Development on R started in 1991 by Ross Ihaka and Robert Gentleman at the University of Auckland. R was based on S, originally made in 1976 by John Chambers at Bell Labs. The “S” came from Scheme, a dialect of Lisp.

Lisp has a reputation for being a weird old language that’s either not worth learning or will fundamentaly change the way you think about computers depending on who you talk to about it.

I quite like it, even though I’ve only scratched the surface of what it can do. I’m no expert but I do think it’s a very interesting language.

One thing Lisp is known for is its macro system. This is a powerful way to write code that writes other code. Lisp treats code and data in the same way so code is data; any operations you have that can manipulate data in lists can be used to manipulate code. You are writing code much closer to the abstract syntax tree than when you write in other languages.

Due to R having Scheme as a grandparent, it retains some of Scheme’s metaprogramming abilities, though they are a little watered down and certainly not as commonly used by the general R population. Nevertheless, anyone who has done an introductory R tutorial has relied on metaprogramming, e.g.

plot_data <- data.frame(x = 1:100, y = rnorm(100))
plot(y ~ x, data = plot_data)

How did R know what to label the plot axes by?

It was able to read the arguments passed in to plot, parse them out, convert them to characters and display them on the plot. This reading and manipulating of code written by the user shows the potential for metaprogramming.

A Rough Guide to the Landscape

What follows isn’t a high quality map, it’s something I put together based on a few minutes of looking at the docs. It’s less a well-designed OS map and more a hastily scribbled hand map on the back of an envelope.
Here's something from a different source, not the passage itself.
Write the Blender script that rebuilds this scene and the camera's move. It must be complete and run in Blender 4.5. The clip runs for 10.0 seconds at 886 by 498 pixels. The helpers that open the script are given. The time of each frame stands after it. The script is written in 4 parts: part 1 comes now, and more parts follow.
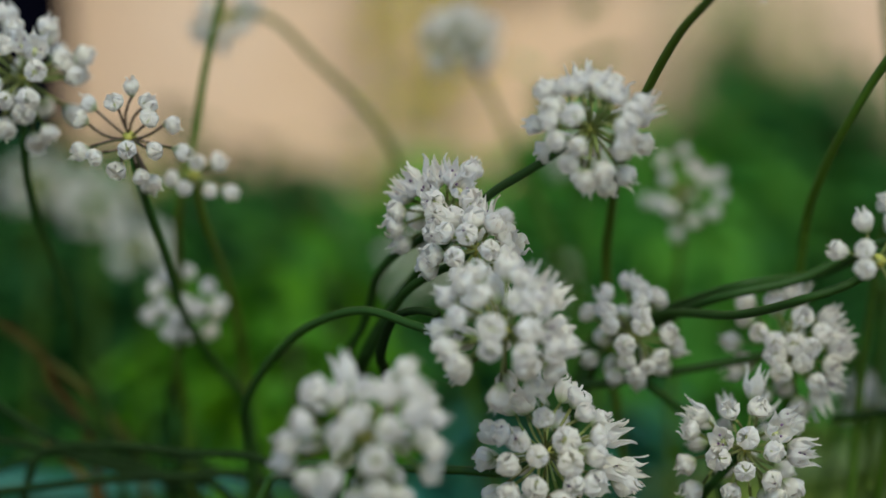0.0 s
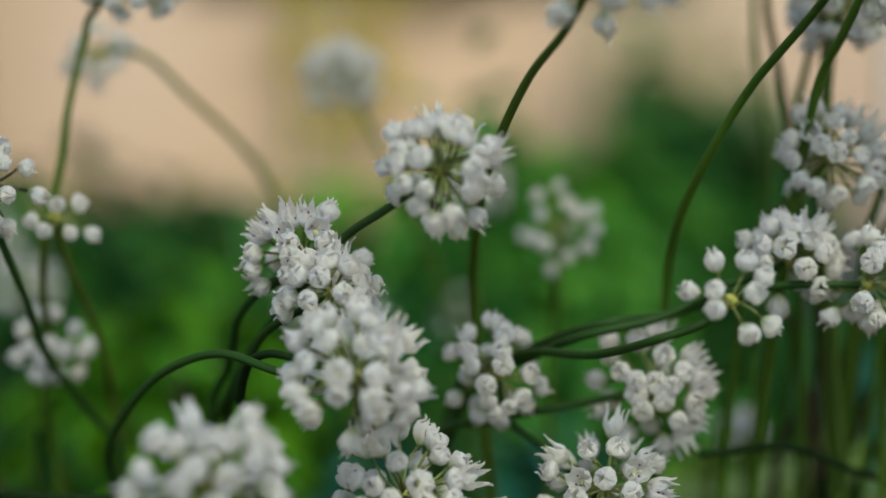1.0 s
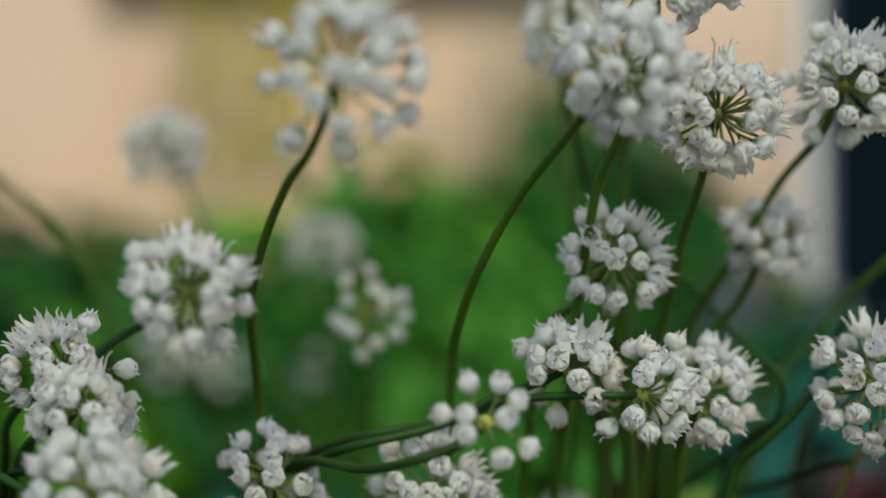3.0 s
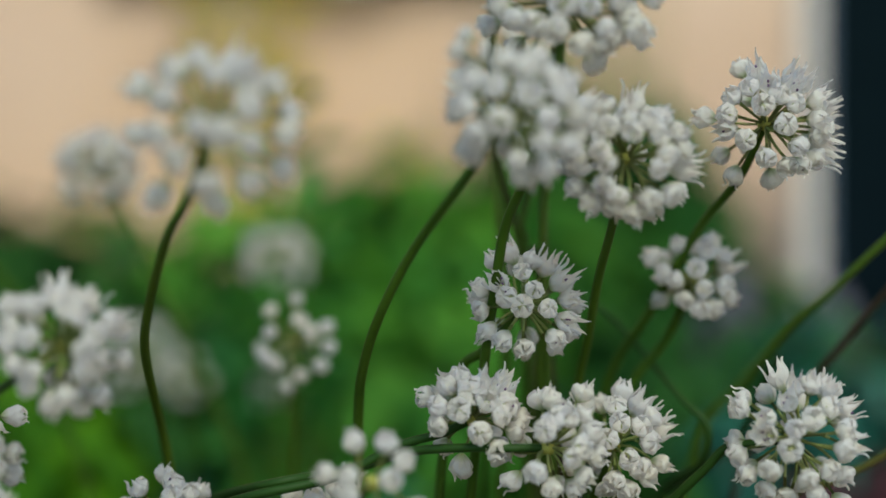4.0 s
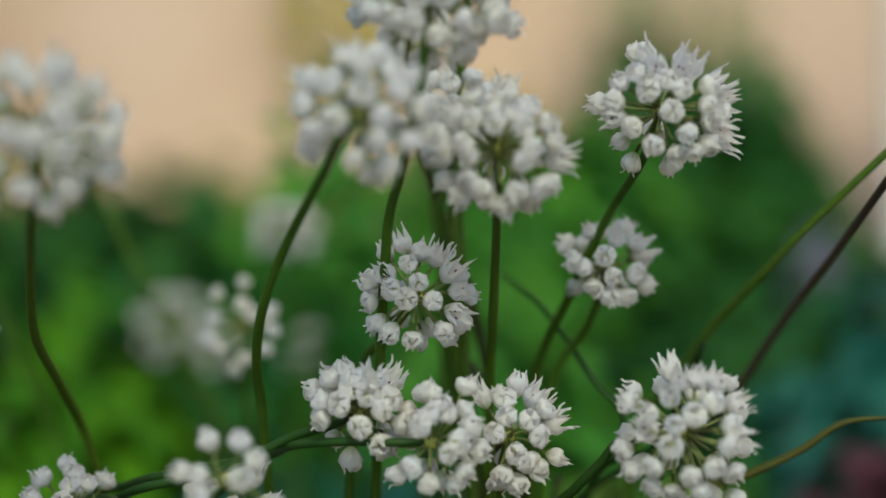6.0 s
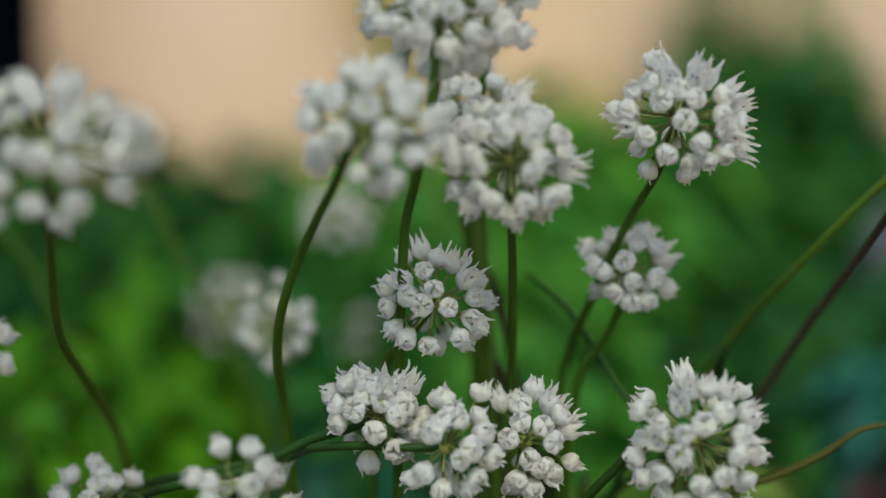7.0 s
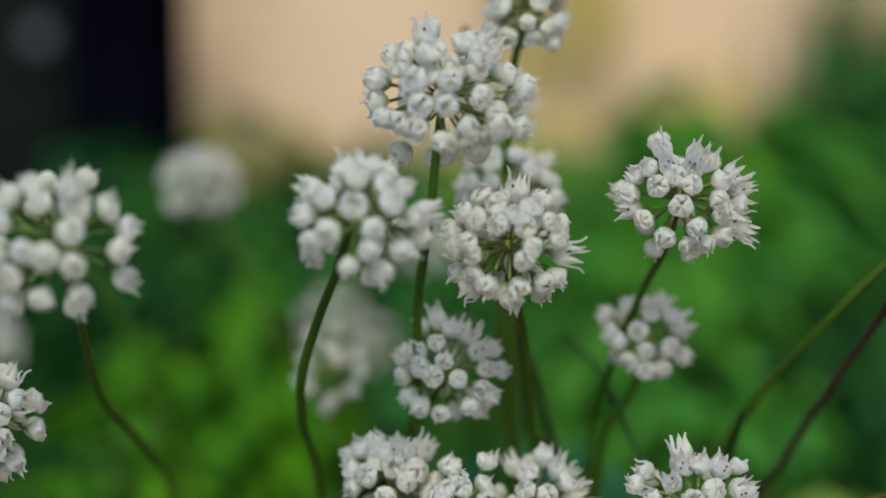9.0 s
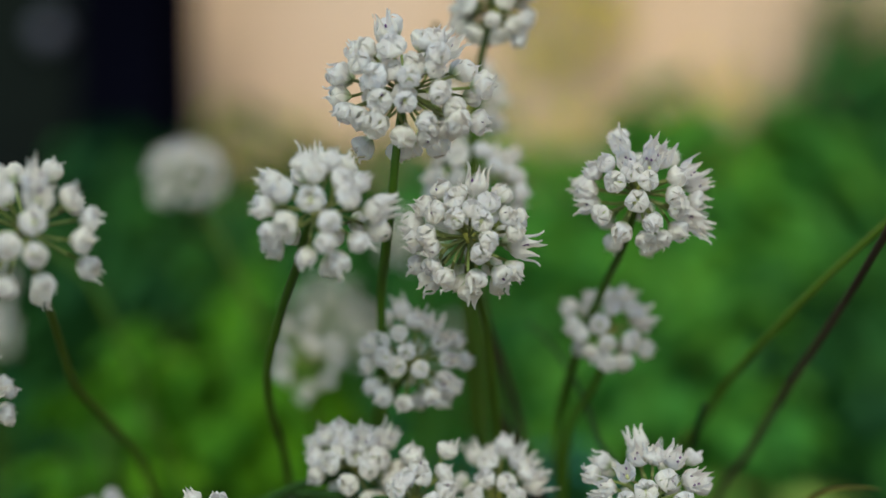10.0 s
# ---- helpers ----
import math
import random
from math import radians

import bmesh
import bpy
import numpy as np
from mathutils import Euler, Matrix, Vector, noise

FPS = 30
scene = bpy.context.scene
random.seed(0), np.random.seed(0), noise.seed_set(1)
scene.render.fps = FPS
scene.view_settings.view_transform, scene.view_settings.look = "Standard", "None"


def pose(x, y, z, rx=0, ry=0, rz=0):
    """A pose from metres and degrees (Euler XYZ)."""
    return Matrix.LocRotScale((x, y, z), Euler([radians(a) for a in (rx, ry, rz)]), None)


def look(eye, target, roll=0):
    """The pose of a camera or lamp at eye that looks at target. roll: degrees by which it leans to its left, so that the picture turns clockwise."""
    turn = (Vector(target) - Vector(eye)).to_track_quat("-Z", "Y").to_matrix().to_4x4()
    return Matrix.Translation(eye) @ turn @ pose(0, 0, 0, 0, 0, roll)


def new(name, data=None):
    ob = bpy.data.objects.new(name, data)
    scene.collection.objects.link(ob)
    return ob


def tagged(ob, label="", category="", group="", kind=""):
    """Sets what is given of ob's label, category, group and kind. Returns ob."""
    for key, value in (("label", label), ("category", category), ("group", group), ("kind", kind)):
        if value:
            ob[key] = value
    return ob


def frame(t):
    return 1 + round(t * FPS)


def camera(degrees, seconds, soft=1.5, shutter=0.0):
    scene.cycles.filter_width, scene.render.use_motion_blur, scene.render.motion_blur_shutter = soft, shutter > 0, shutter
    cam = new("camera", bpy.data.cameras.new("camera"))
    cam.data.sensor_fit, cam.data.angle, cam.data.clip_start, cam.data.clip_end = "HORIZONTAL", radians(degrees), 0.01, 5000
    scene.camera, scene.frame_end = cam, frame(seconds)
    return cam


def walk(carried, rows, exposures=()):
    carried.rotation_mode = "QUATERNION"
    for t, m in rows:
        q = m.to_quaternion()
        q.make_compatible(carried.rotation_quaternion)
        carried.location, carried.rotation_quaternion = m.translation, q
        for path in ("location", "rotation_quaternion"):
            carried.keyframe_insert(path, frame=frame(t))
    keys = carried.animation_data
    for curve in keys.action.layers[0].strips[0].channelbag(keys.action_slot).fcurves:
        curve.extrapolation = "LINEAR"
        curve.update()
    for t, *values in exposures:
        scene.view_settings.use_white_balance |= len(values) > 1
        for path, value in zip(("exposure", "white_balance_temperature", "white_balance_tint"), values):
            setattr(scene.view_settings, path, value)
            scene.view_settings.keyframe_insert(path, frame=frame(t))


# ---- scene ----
cam = camera(26.0, 10.0, soft=1.6)
cam.data.dof.use_dof = True
cam.data.dof.focus_distance = 0.597
cam.data.dof.aperture_fstop = 2.85
cam.data.dof.aperture_blades = 0

PATH = [
    (0, (-0.1681, -0.6296, 0.3373), (-0.1592, -0.0301, 0.3602), 0.18),
    (0.5, (-0.1535, -0.6286, 0.3411), (-0.1355, -0.0294, 0.3666), -0.10),
    (1, (-0.1386, -0.6281, 0.3450), (-0.1140, -0.0293, 0.3733), -0.36),
    (1.5, (-0.1260, -0.6275, 0.3477), (-0.0944, -0.0292, 0.3806), -0.50),
    (2, (-0.1138, -0.6269, 0.3526), (-0.0756, -0.0292, 0.3892), -0.49),
    (2.5, (-0.0906, -0.6252, 0.3699), (-0.0563, -0.0269, 0.3994), -0.44),
    (2.7, (-0.0820, -0.6238, 0.3769), (-0.0499, -0.0253, 0.4028), -0.42),
    (3.8, (-0.0275, -0.6020, 0.4109), (-0.0129, -0.0023, 0.4214), 0.10),
    (4, (-0.0199, -0.6001, 0.4149), (-0.0081, -0.0002, 0.4230), 0.13),
    (4.5, (0.0039, -0.5959, 0.4235), (0.0038, 0.0041, 0.4246), 0.04),
    (5, (0.0349, -0.5927, 0.4313), (0.0149, 0.0070, 0.4231), -0.13),
    (5.5, (0.0619, -0.5899, 0.4295), (0.0230, 0.0088, 0.4208), -0.32),
    (7, (0.1090, -0.5918, 0.4461), (0.0214, 0.0013, 0.4223), -0.24),
    (7.5, (0.1242, -0.5957, 0.4582), (0.0168, -0.0062, 0.4275), -0.33),
    (8, (0.1364, -0.6007, 0.4676), (0.0133, -0.0144, 0.4348), -0.34),
    (8.5, (0.1514, -0.6035, 0.4803), (0.0152, -0.0203, 0.4427), -0.24),
    (9, (0.1749, -0.6035, 0.4878), (0.0237, -0.0242, 0.4477), -0.10),
    (9.5, (0.1967, -0.6046, 0.4918), (0.0339, -0.0287, 0.4490), 0.07),
    (10, (0.1987, -0.6097, 0.4881), (0.0389, -0.0329, 0.4463), 0.30),
]
walk(cam, [(t, look(eye, target, roll)) for t, eye, target, roll in PATH], [(0.0, 0.47, 6750, -11.0), (3.0, 0.47, 6750, -11.0), (7.5, 0.52, 6750, -11.0), (10.0, 0.52, 6750, -11.0)])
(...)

Nevertheless, it shows the rough way that the different R classes for metaprogramming interact and the function that take you from one class to another:

For example, if we have a character string representing some code, e.g. "1 + 2", we can make this into a call object using str2lang, then evaluate this using eval to get 3:

my_code_string <- "1 + 2"
my_code_string

## [1] "1 + 2"

my_call <- str2lang(my_code_string)
my_call

## 1 + 2

eval(my_call)

## [1] 3

If I want to make a function that explains what it’s doing, I can do that with substitute, quote and deparse. substitute and quote take us from R code into a call in slightly different ways and then deparse takes a call to a character:

very_clear_function <- function(x, y) {
  x_sub <- substitute(x)
  x_quo <- quote(x)
  y_sub <- substitute(y)
  y_quo <- quote(y)
  
  cat(paste0(
    deparse(x_quo), " = ", deparse(x_sub), " and ", 
    deparse(y_quo), " = ", deparse(y_sub), ", so ",
    deparse(x_quo), " + ", deparse(y_quo), " = ", x + y
  ), "\n")
  x + y
}

very_clear_function(1,2)

## x = 1 and y = 2, so x + y = 3

## [1] 3

This function shows its working before providing the result. We manipulated code to get calls and characters.

We can do the same to make the function factories clearer.

Transparent Factories

We are almost ready to improve the adder function to make it more transparent. We need one final piece first though. Lisp has an elegant way to quote code when making macros and evaluate portions of that code. Lisp is something I’m going to talk at some point, but not today. Instead we’ll just take as given the function bquote which is lisp-inspired without delving into why it’s called this or exactly how it works.

bquote does very similar work to quote, but allows us to signal to R that some items should be evaluated (in some environment) and then spliced back into the call. For example

x <- 10
quote(x + 100)

## x + 100

bquote(x + 100)

## x + 100

bquote(.(x) + 100)

## 10 + 100

It is the .() bit that signals that x should be replaced with the actual value of x. x will always need to be evaluated in some environment and we’ve just accepted the default which is the parent.frame.

This is the exact tool we need to make the function factory transparent. We want to make a call that has the value of x evaluated and then build it back up to a normal function definition.

Our strategy is:

• Given some value of x, we splice that into a call using bquote(), evaluating it so it shows up not as x but as the value of x in the function factory environment (i.e. the value provided by the caller).
• We then deparse our call in order to make it a list of strings representing the code.
• We then take that vector and make it into an expression which is essentially a list of calls.
• Then we can eval it into a function definition:

And it’s a simple matter of arranging this all as function calls:

adder_transparent <- function(x) {
  eval(
    str2expression(
      deparse(
        bquote(
          function (n) {
            n + .(x)
          }
        ))))
}

Let’s have a look at the newer version of add100:

add100 <- adder_transparent(100)

add100(10)

## [1] 110

add100

## function (n) 
## {
##     n + 100
## }
## <environment: 0x55a1bf1a72c8>

There we have it, we can still get the value of x in the environment of add100 as we did before, but now we also have a transparent version of add100 that looks exactly as if we made a hand-crafted version:

hand_crafted_add100 <- function(n) {
  n + 100
}

hand_crafted_add100

## function(n) {
##   n + 100
## }

Conclusion

Even in languages that have metaprogramming as a key feature like Lisp and Julia, it’s common not to use it too much as it can be harder to reason about in some circumstances. R’s metaprogramming ability is far less advertised, so even more care should be used when writing code like this. It should be used only when it will add more clarity elsewhere in a project than the confusion it will bring right at its use-point.

In this example, I would only use it if there are strong requirements for someone to be able to look into the function definition and have all the code clear, for most function factories, I wouldn’t go to the effort.